Sheltering in Senigallia

Safe from storms and tempests ... they are now subsiding, and we have braved it out for five days on Stroemhella in the marina of Senigallia, just north of Ancona on the east coast of Italy. We had planned to go on to Ancona but a)all was full because of a regatta this week and b) the sea and the winds were so wild I was very happy to stay put...
As it turned out, Senigallia is a charming small citta, with very ancient origins and some impressive buildings from the 14th century onwards. A splendid fortress, the Rocca Roveresce, built by a powerful member of the Delle Rovere family. We toured this building, which had a temporary show of pottery a la faence (or majolica), thought to have been made locally, in Pesaro or nearby.

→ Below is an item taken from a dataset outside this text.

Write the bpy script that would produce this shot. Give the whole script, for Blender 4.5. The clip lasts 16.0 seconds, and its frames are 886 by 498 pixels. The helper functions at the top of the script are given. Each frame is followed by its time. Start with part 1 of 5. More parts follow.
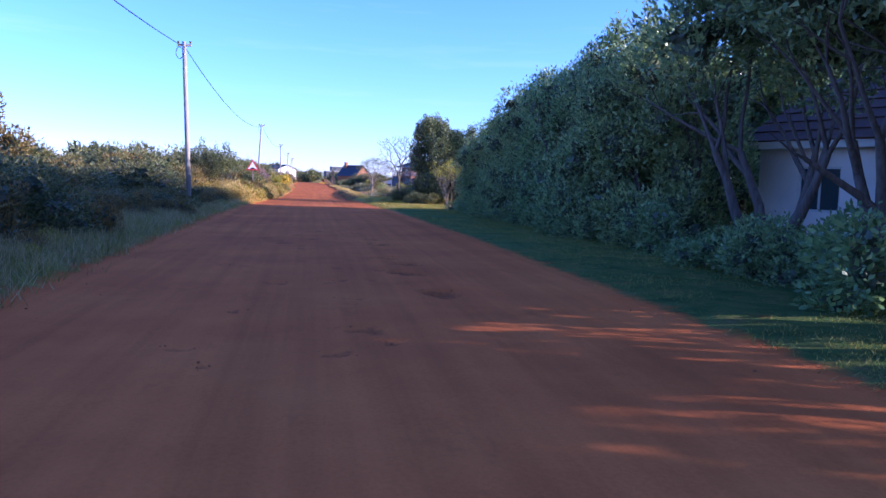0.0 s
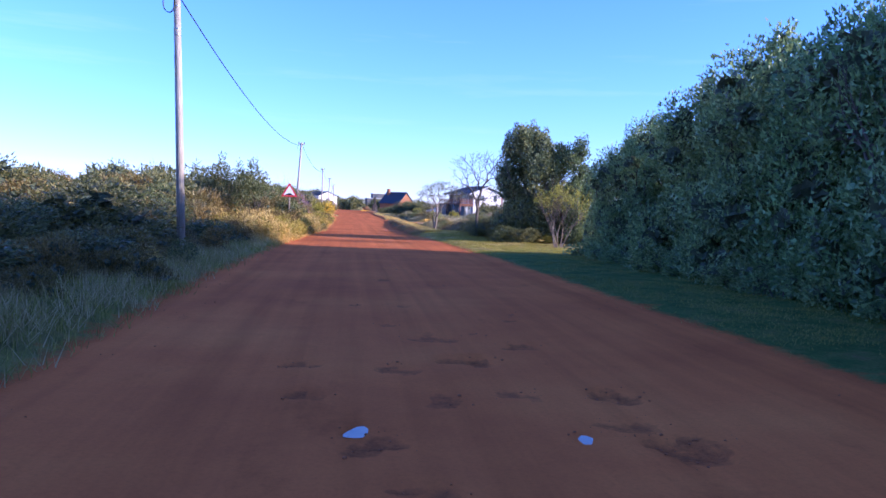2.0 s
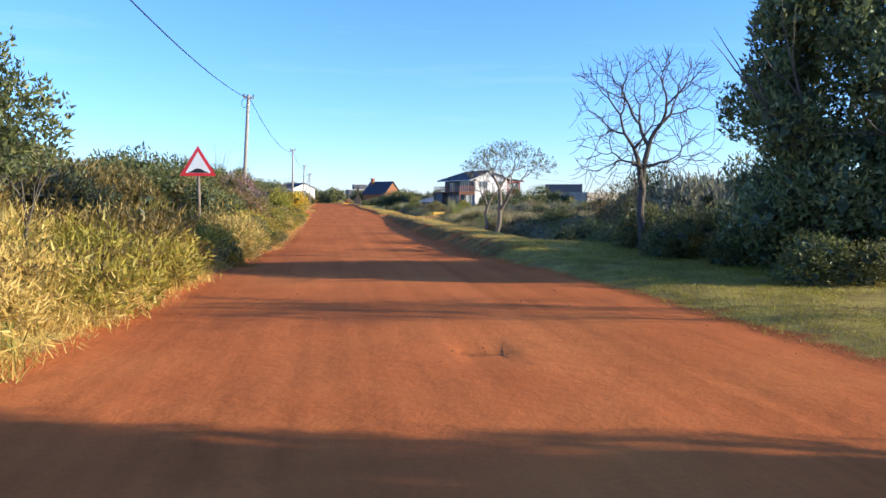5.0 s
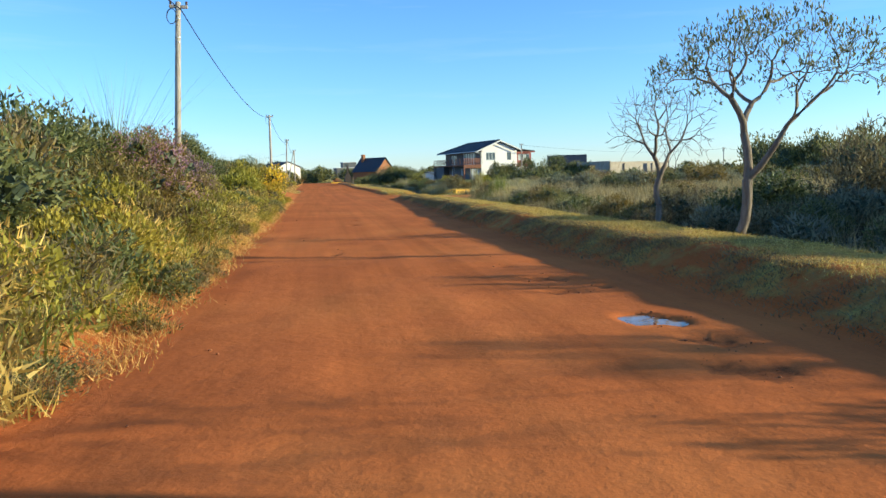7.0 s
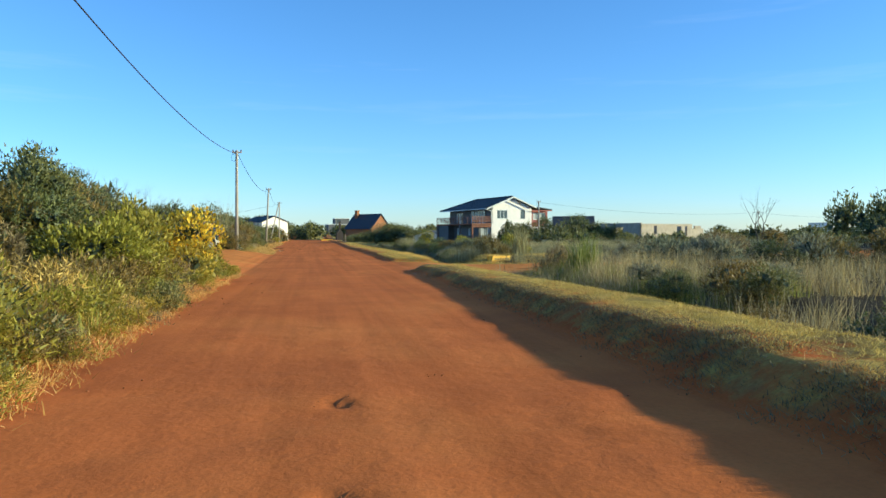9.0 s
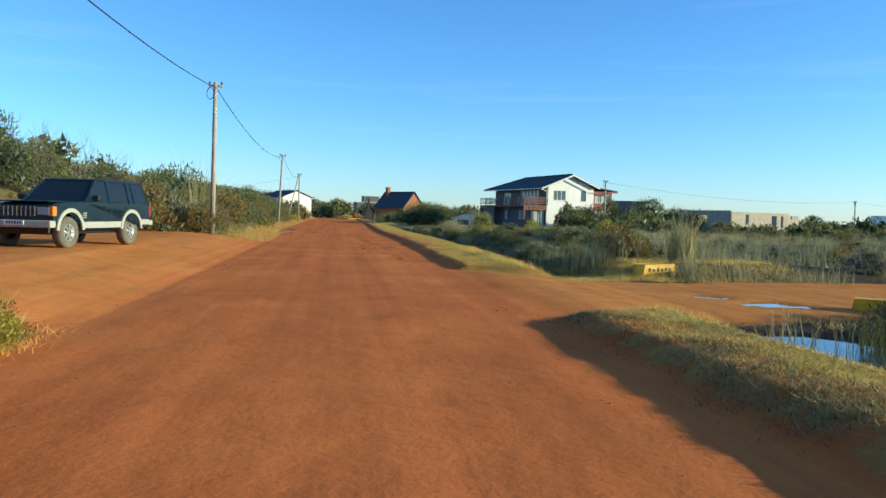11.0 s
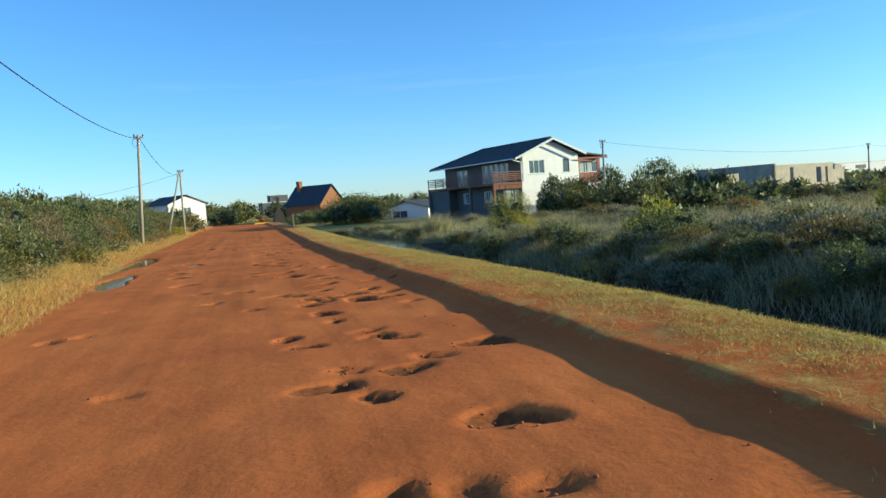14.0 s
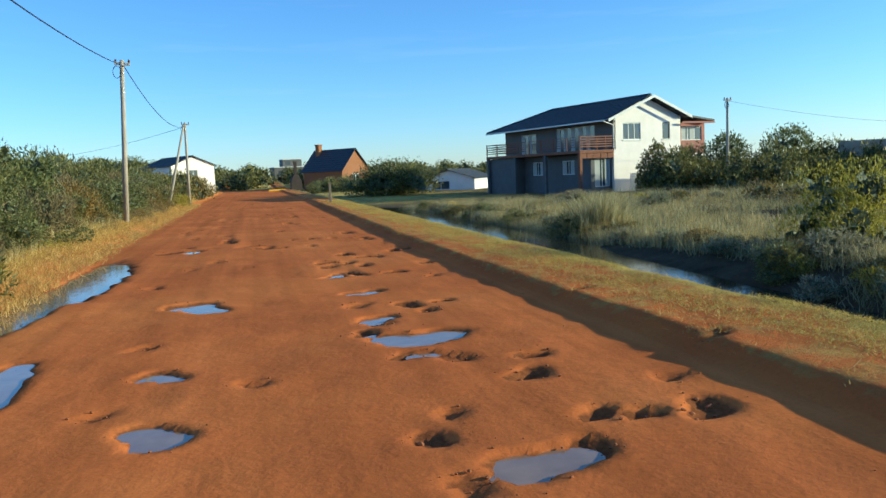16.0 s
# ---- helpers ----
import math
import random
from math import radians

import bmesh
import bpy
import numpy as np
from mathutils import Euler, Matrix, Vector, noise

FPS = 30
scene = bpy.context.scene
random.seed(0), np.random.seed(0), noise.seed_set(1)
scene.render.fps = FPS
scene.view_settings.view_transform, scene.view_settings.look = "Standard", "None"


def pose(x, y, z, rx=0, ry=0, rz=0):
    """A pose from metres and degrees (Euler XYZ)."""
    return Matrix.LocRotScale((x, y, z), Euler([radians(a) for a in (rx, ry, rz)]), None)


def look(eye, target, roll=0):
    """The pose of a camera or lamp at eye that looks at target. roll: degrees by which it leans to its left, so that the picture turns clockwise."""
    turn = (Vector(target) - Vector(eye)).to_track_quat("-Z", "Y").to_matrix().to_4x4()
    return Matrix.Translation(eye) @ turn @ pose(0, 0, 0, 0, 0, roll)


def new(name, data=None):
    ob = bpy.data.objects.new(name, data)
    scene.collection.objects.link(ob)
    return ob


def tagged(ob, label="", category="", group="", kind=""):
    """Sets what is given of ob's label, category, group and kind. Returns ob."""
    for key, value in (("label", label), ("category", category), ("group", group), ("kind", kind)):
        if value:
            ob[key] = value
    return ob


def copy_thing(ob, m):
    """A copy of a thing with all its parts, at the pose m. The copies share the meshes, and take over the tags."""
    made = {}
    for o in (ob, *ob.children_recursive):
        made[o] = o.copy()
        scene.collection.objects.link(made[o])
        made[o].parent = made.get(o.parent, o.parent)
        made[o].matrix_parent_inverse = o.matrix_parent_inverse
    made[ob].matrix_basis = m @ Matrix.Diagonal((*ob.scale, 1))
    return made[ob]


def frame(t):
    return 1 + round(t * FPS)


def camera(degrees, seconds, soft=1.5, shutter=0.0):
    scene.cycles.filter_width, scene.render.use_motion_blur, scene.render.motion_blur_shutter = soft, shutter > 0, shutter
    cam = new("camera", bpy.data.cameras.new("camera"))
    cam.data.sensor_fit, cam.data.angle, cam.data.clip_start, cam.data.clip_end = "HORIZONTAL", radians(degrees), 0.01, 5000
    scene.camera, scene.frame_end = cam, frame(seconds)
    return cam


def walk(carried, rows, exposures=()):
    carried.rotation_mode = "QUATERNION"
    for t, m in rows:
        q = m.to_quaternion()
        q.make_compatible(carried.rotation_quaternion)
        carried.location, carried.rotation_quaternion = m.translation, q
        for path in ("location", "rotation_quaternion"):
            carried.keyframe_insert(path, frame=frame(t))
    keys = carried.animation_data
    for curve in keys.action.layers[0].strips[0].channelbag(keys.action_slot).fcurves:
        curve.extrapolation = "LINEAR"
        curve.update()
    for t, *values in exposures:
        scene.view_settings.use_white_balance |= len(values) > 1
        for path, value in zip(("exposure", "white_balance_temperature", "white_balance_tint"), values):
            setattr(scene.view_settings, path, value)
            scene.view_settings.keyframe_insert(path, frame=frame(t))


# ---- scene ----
cam = camera(60.9, 16.0)
PATH = [
    (0, (0.638, -0.801, 1.599), (0.985, 1.161, 1.422), 1.7),
    (0.5, (0.559, 2.382, 1.603), (0.886, 4.35, 1.458), -0.7),
    (1, (0.175, 5.4, 1.685), (0.4, 7.383, 1.549), -3.1),
    (1.5, (-0.098, 8.991, 1.802), (0.129, 10.975, 1.687), 1.4),
    (2, (-0.167, 12.87, 1.673), (0.081, 14.852, 1.565), 1.9),
    (2.5, (-0.033, 17.012, 1.562), (0.31, 18.976, 1.409), -1.3),
    (3, (0.039, 21.236, 1.56), (0.418, 23.196, 1.436), -0.2),
    (3.5, (0.061, 25.493, 1.503), (0.379, 27.465, 1.407), 1.2),
    (4, (-0.065, 29.966, 1.472), (0.237, 31.94, 1.359), 0.7),
    (4.5, (-0.21, 34.34, 1.46), (0.08, 36.315, 1.349), 1.4),
    (4.7, (-0.228, 36.049, 1.459), (0.062, 38.024, 1.341), 0.9),
    (7, (-0.399, 55.039, 1.243), (-0.076, 57.003, 1.048), -1.7),
    (7.5, (-0.242, 59.221, 1.223), (0.114, 61.186, 1.099), -1.6),
    (8, (0.041, 63.236, 1.146), (0.405, 65.202, 1.089), -3.5),
    (8.5, (0.201, 67.374, 1.191), (0.575, 69.338, 1.152), -0.9),
    (10.8, (1.154, 86.514, 1.46), (1.455, 88.49, 1.377), 0.1),
    (11, (1.175, 88.326, 1.37), (1.452, 90.305, 1.28), 1.4),
    (11.5, (1.408, 92.543, 1.361), (1.623, 94.528, 1.247), 0.3),
    (12, (1.493, 96.527, 1.393), (1.738, 98.511, 1.355), -2.9),
    (12.5, (1.547, 100.784, 1.392), (1.813, 102.766, 1.372), -1.0),
    (13, (1.54, 105.059, 1.475), (1.853, 107.034, 1.47), -1.7),
    (13.5, (1.513, 109.532, 1.449), (1.991, 111.472, 1.364), -0.9),
    (14, (1.411, 113.958, 1.486), (1.916, 115.89, 1.362), -4.2),
    (14.5, (1.144, 117.756, 1.568), (1.689, 119.666, 1.333), -4.6),
    (15, (0.939, 121.619, 1.602), (1.471, 123.535, 1.382), -2.6),
    (15.5, (0.736, 125.496, 1.664), (1.263, 127.416, 1.478), -2.9),
    (16, (0.424, 129.258, 1.76), (0.91, 131.187, 1.557), -2.6),
]
EXPOSURES = [(0.0, 1.02, 4480, 52), (3.0, 0.95, 4550, 47), (4.7, 0.82, 4850, 27), (7.0, 0.62, 5120, 9), (11.0, 0.42, 4930, 3), (16.0, 0.41, 4930, 3)]
walk(cam, [(t, look(eye, target, roll)) for t, eye, target, roll in PATH], EXPOSURES)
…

There seems to have been  considerable inter-marrying of the big families, we keep bumping into the Montefalcos and the Malatestas... Interesting story connected with the duomo, which one of the Delle Rovere (or was it a Malatesta?) had pulled down in the fifteenth century because he needed to place his shore-guarding fortress at that point... Where might is right...

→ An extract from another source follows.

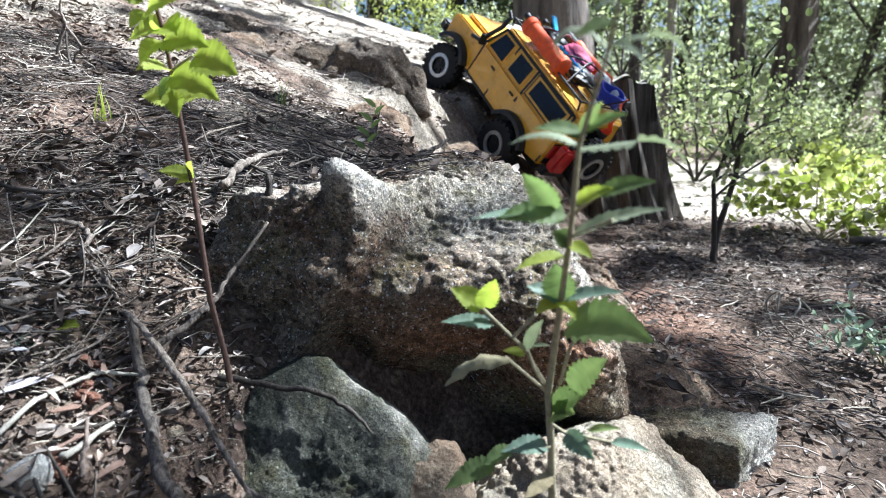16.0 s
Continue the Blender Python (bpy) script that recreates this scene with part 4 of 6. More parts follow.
for s in (1, -1):
    side_pane("window_surround", [(0.070, 0.191), (0.044, 0.252), (-0.012, 0.252), (-0.012, 0.191)], s, M_YELLOW, 0.0022)
    side_pane("window", [(0.060, 0.196), (0.040, 0.247), (-0.006, 0.247), (-0.006, 0.196)], s, M_GLASS, 0.0034, "dark tinted side window")
    side_pane("window_surround", [(-0.030, 0.191), (-0.030, 0.252), (-0.106, 0.252), (-0.106, 0.191)], s, M_YELLOW, 0.0022)
    side_pane("window", [(-0.038, 0.197), (-0.038, 0.247), (-0.098, 0.247), (-0.098, 0.197)], s, M_GLASS, 0.0034, "dark tinted side window")
    side_pane("window_surround", [(-0.124, 0.193), (-0.124, 0.253), (-0.272, 0.253), (-0.272, 0.193)], s, M_BLACK, 0.0022)
    side_pane("window_trim", [(-0.128, 0.197), (-0.128, 0.250), (-0.268, 0.250), (-0.268, 0.197)], s, M_YELLOW, 0.0030)
    side_pane("window", [(-0.137, 0.203), (-0.137, 0.245), (-0.259, 0.245), (-0.259, 0.203)], s, M_GLASS, 0.0040, "long dark rear side window")
    for x0, x1, z0, z1 in [(-0.019, -0.025, 0.096, 0.254), (-0.113, -0.119, 0.160, 0.254), (0.079, 0.075, 0.10, 0.186), (-0.283, -0.278, 0.115, 0.255)]:
        side_pane("door_seam", [(x0, z0), (x0, z1), (x1, z1), (x1, z0)], s, M_BLACK, 0.0016)
    side_pane("sill_trim", [(0.088, 0.094), (0.088, 0.100), (-0.078, 0.100), (-0.078, 0.094)], s, M_BLACK, 0.003)
    side_pane("gutter", [(0.046, 0.254), (0.046, 0.259), (-0.28, 0.259), (-0.28, 0.254)], s, M_BLACK, 0.004)
    side_pane("pillar_trim", [(0.085, 0.187), (0.050, 0.258), (0.044, 0.258), (0.077, 0.187)], s, M_BLACK, 0.002)
    for hx in (0.005, -0.095):
        part("door_handle", bm_box(0.018, 0.004, 0.005, pose(hx, s * 0.102, 0.166)), M_BLACK, car, "", 0.001)
    part("mirror", bm_box(0.008, 0.022, 0.03, pose(0.078, s * 0.115, 0.198, 0, 10, 0)), M_BLACK, car, "black wing mirror", 0.003)
    for cx, r in ((0.162, 0.074), (-0.162, 0.076)):
        pts = arch(cx, r, 0.098, 14)
        bm = bmesh.new()
        ring = []
        for i, (x, z) in enumerate(pts):
            ux, uz = (x - cx) / r, (z - 0.058) / r
            ring.append([bm.verts.new((x + ux * d, s * y, z + uz * d)) for d, y in ((-0.001, 0.098), (-0.001, 0.121), (0.009, 0.119), (0.012, 0.099))])
        for a, b in zip(ring, ring[1:]):
            for i in range(4):
                bm.faces.new((a[i], a[(i + 1) % 4], b[(i + 1) % 4], b[i]))
        bm.faces.new(ring[0])
        bm.faces.new(ring[-1][::-1])
        bmesh.ops.recalc_face_normals(bm, faces=bm.faces)
        part("fender_flare", bm, M_BLACK, car, "black wheel-arch flare")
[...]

As the wild winds raged we explored the town and discovered a very fine market, open daily in the mornings, where local farmers set up their stalls on the ancient Roman forum. Excellent fresh fruit and veg, and of course everywhere scrumptious gelati and the ubiquitoes caffe. We also had a most tasty aperitivo one day at 6 p.m., the appropriate hour, sitting under the porticos that border Senigallia's river. And we found a small shop that sold wine from a local cooperative, excellent Marche Sangiovese, Prosecco and others, so we bought a stash and stored it in our boat's wine cellar.
I am trying to drink wine only at the weekends (that makes Fridays, Sats and Suns) but this is not always easy. For instance, last night we enjoyed a very fine paella at the Lega Navale (along with about fifty other Senigallese) and part of the fixed menu was a half-litre carafe of wine. We chose sparkling white. Very good...

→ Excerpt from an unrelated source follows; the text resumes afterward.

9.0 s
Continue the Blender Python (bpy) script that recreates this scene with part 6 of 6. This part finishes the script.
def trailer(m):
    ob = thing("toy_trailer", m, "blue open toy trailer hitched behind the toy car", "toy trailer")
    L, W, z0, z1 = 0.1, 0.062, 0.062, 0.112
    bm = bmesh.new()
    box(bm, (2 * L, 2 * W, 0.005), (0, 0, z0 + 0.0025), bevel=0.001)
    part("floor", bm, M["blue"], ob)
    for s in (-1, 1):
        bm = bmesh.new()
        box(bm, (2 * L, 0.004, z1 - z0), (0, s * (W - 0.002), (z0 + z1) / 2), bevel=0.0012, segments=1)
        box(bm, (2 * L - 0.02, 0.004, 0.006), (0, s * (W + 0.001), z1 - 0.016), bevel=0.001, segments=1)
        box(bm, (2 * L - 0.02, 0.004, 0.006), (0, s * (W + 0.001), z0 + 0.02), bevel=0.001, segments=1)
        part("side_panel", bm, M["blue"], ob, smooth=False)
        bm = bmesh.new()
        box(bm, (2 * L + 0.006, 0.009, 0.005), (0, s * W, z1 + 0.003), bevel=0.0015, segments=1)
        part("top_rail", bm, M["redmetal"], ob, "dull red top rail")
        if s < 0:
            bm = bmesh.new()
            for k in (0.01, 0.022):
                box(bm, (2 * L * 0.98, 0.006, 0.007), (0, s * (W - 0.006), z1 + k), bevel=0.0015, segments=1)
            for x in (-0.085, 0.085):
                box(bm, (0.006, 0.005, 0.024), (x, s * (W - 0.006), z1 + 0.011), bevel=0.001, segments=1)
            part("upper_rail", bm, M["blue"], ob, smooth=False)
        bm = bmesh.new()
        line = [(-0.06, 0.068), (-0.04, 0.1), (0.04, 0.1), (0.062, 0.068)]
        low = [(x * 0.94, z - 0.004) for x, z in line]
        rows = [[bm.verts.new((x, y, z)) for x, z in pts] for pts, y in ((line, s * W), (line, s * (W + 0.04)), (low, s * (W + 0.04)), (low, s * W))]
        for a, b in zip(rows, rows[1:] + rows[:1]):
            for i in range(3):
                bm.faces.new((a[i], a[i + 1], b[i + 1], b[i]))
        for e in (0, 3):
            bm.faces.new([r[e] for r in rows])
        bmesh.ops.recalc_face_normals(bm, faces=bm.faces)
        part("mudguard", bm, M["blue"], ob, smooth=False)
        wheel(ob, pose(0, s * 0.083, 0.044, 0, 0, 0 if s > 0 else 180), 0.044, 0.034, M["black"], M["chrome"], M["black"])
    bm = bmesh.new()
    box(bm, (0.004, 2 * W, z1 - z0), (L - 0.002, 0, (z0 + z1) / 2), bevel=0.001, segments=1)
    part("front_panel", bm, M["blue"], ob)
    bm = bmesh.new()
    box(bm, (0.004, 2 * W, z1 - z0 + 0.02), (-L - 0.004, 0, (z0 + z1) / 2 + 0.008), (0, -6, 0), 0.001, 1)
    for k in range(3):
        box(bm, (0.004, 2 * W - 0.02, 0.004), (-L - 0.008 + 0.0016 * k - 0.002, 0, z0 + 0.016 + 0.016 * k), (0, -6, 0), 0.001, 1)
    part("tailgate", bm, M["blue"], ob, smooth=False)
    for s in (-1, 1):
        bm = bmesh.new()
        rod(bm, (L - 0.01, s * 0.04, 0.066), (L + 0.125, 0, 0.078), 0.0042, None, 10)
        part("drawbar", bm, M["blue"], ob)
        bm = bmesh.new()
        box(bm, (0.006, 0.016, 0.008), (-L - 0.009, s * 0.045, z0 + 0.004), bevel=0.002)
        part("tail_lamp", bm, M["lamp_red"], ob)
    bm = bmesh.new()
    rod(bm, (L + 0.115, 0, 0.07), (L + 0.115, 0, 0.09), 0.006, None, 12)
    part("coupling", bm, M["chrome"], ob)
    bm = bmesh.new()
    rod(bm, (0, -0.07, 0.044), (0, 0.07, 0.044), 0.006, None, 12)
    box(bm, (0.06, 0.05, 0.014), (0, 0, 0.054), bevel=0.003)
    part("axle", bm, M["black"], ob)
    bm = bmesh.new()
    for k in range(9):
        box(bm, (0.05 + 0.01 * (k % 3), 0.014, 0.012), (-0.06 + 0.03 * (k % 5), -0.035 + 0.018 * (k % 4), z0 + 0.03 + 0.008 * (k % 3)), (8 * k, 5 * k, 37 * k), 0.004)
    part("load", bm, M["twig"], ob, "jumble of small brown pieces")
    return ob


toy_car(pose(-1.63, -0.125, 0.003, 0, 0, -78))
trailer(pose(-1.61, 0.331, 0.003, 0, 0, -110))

However, we get so much exercise, walking everywhere and not to mention balancing on the bouncing barque whilst cooking the meals, as well as climbing on and off over the pulpit (I perform this with great balletic elegance of course) that I am feeling pretty fit and have to tick off all this bouncing as one of the pros of the boatish life!

David is doing extensive planning of the boat's wiring: he wants to renew the entire system. VERY intricate ... one day I spent a couple of hours reading out his lists while he checked what I read out, grovelling in the bowels of the engine room... I am very impressed. But it is very tiring work.
From time to time I think about the world beyond and we read the miserable news in the local Italian papers. This is not exhilirating!!

We make plans for the rest of the year, and on the whole are just happy to be here in the Marche... On Sunday or Monday we sail down to Ancona and so slowly towards Bari and our winter resting place.